* BEGIN Information shown *

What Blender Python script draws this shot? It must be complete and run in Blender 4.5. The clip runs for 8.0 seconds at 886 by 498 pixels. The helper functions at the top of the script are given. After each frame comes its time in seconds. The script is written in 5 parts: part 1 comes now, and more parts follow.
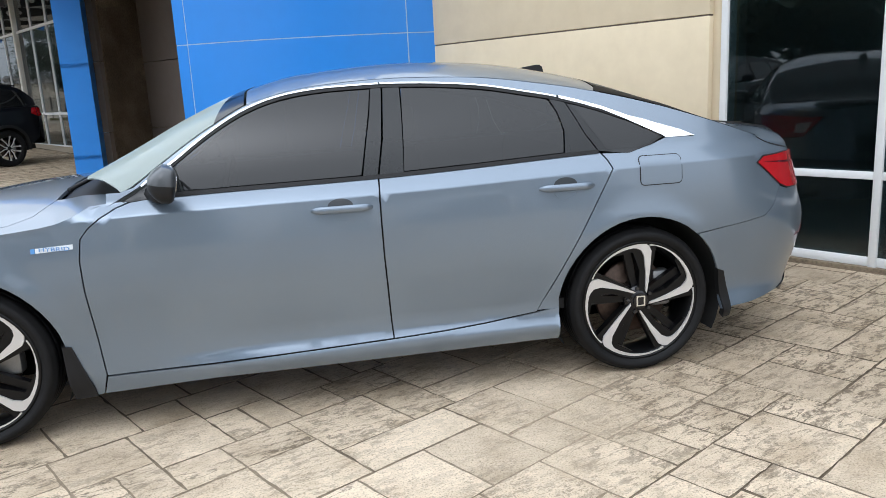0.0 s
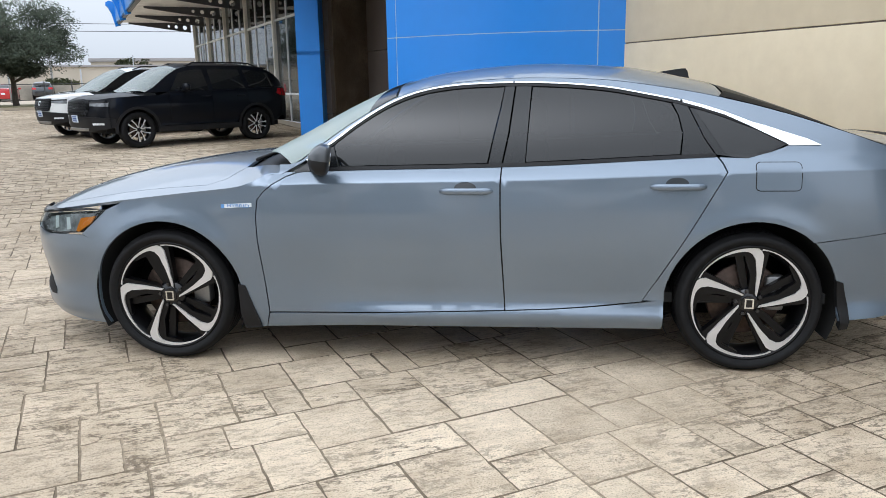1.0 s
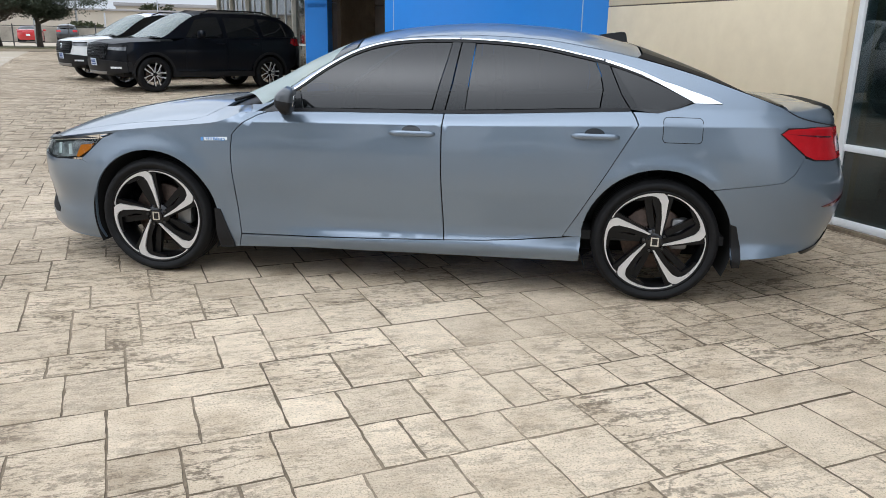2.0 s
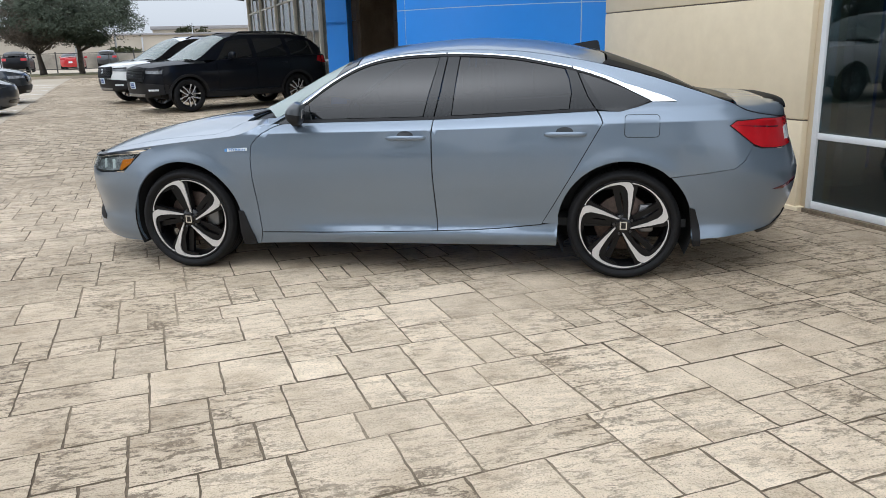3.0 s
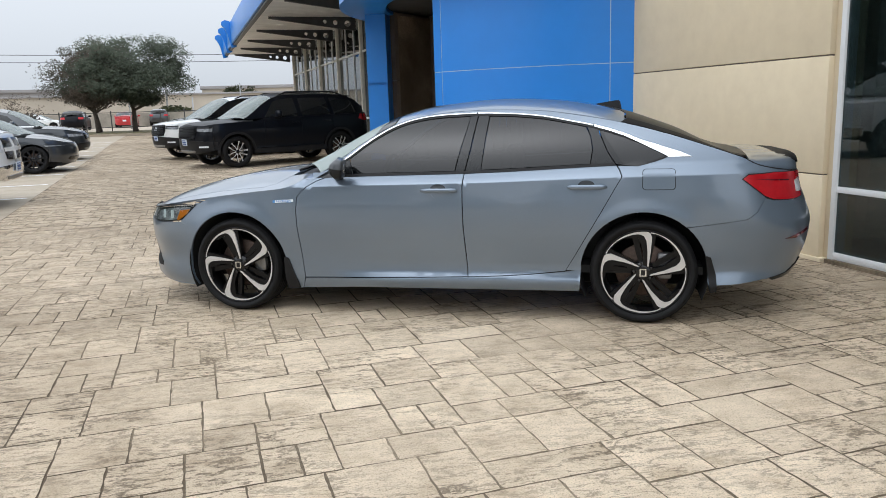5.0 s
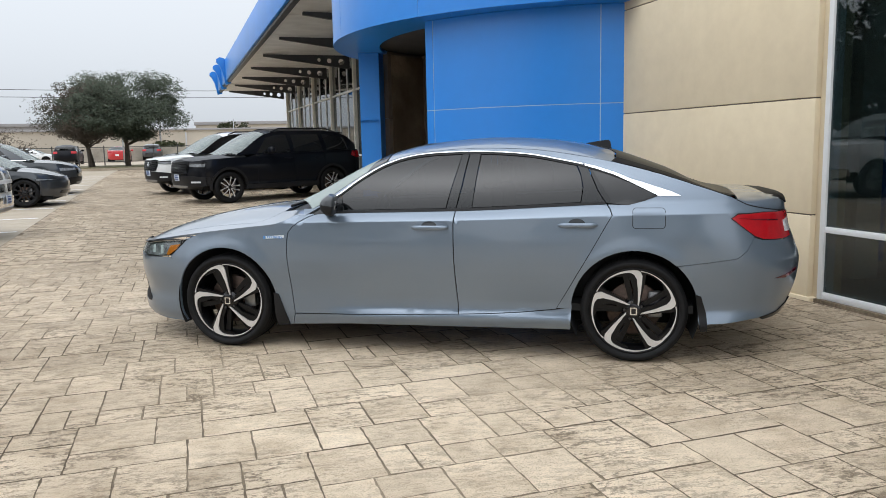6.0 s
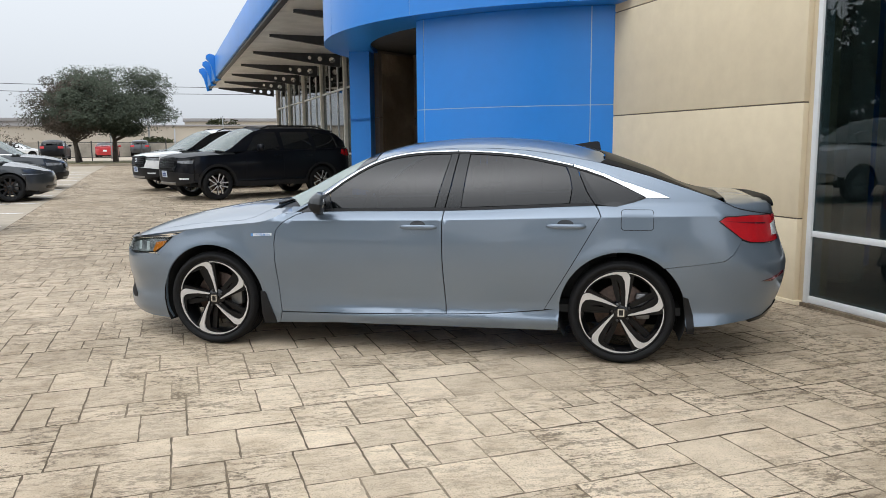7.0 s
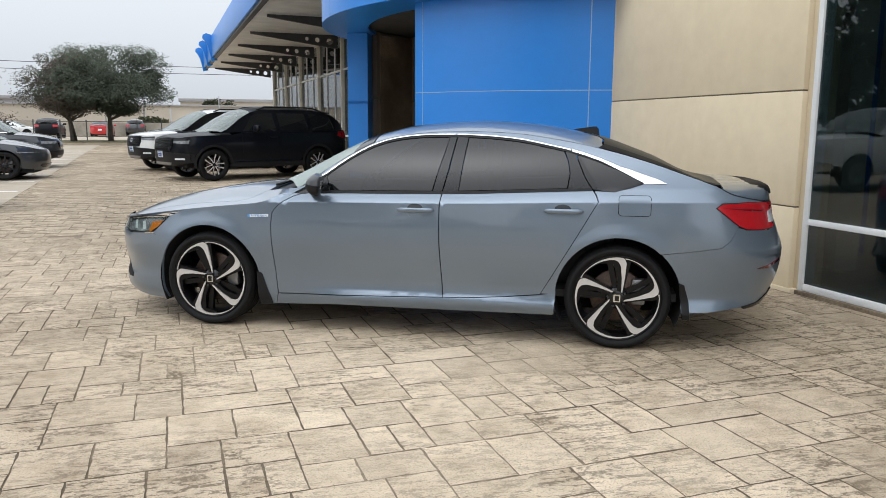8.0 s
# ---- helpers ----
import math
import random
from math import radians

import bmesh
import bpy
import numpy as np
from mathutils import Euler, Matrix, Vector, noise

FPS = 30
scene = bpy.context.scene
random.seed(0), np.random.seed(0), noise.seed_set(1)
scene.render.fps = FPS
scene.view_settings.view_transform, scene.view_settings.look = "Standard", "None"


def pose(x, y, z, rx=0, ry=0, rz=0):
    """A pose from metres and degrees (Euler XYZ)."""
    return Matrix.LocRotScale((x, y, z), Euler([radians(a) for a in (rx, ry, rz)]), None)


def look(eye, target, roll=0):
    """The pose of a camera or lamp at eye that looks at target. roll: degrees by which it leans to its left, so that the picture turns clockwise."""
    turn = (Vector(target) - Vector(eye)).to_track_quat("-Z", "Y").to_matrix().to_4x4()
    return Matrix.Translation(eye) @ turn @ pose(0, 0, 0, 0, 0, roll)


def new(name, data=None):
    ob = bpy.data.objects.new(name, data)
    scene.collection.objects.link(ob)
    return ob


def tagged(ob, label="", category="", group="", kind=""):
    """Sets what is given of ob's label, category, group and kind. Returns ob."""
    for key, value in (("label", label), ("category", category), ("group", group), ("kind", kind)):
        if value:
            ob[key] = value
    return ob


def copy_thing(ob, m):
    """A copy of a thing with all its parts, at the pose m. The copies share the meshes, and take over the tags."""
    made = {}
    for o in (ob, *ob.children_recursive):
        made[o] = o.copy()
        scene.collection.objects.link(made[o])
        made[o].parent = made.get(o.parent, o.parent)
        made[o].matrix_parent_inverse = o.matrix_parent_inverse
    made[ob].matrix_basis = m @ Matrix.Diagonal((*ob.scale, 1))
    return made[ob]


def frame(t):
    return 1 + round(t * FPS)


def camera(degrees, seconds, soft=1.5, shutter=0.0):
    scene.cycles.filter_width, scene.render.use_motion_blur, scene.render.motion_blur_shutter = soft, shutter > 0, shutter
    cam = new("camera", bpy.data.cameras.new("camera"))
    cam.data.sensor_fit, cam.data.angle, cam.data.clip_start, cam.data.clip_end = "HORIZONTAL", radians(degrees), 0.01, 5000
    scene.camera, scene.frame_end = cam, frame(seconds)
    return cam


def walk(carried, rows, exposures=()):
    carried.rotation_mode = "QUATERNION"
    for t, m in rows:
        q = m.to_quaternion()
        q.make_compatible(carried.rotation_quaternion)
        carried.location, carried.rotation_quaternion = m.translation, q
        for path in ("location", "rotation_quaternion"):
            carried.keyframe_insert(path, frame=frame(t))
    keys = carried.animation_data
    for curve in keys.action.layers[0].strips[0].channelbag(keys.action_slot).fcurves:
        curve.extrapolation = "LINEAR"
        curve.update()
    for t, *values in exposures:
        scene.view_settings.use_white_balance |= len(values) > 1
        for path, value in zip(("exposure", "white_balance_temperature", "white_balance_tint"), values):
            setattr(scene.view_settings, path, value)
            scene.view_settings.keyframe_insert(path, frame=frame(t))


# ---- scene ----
from mathutils.geometry import delaunay_2d_cdt

cam = camera(60.5, 8.0, 0.75)
PATH = [
    (0, (1.379, -3.122, 1.346), (1.718, -1.197, 0.922), -3.0),
    (0.5, (1.596, -3.271, 1.35), (1.503, -1.318, 0.931), -2.1),
    (1, (1.797, -3.541, 1.367), (1.578, -1.6, 0.939), -1.0),
    (1.5, (2.091, -3.765, 1.352), (1.821, -1.841, 0.876), -0.7),
    (2, (2.247, -4.044, 1.357), (1.984, -2.134, 0.825), 1.1),
    (2.2, (2.292, -4.167, 1.381), (2.028, -2.274, 0.791), 1.9),
    (3.3, (2.638, -4.694, 1.394), (2.27, -2.79, 0.903), -2.7),
    (3.5, (2.62, -4.769, 1.382), (2.287, -2.861, 0.884), -2.3),
    (4, (2.645, -4.874, 1.391), (2.257, -2.973, 0.903), -1.5),
    (4.5, (2.694, -4.883, 1.402), (2.248, -2.983, 0.965), -1.7),
    (5, (2.709, -4.887, 1.413), (2.246, -2.976, 1.045), -1.8),
    (6.5, (2.712, -4.876, 1.415), (2.286, -2.939, 1.154), -0.9),
    (7, (2.712, -4.87, 1.411), (2.299, -2.932, 1.137), -0.5),
    (7.5, (2.705, -4.866, 1.409), (2.301, -2.93, 1.114), -0.1),
    (8, (2.702, -4.871, 1.405), (2.302, -2.937, 1.09), 0.3),
]
STOPS = [(0, 0.30, 6000, 10), (0.5, 0.20, 6000, 10), (1, 0.14, 6000, 10), (2, 0.04, 6000, 10), (3.5, 0.0, 6050, 10), (5, -0.04, 6200, 10), (6.5, -0.03, 6300, 10), (8, -0.02, 6300, 10)]
walk(cam, [(t, look(eye, target, roll)) for t, eye, target, roll in PATH], STOPS)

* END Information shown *

Search the preceding listing for the word "objects" and pull out every line that holds it.

**Finished answer**
    ob = bpy.data.objects.new(name, data)
    scene.collection.objects.link(ob)
        scene.collection.objects.link(made[o])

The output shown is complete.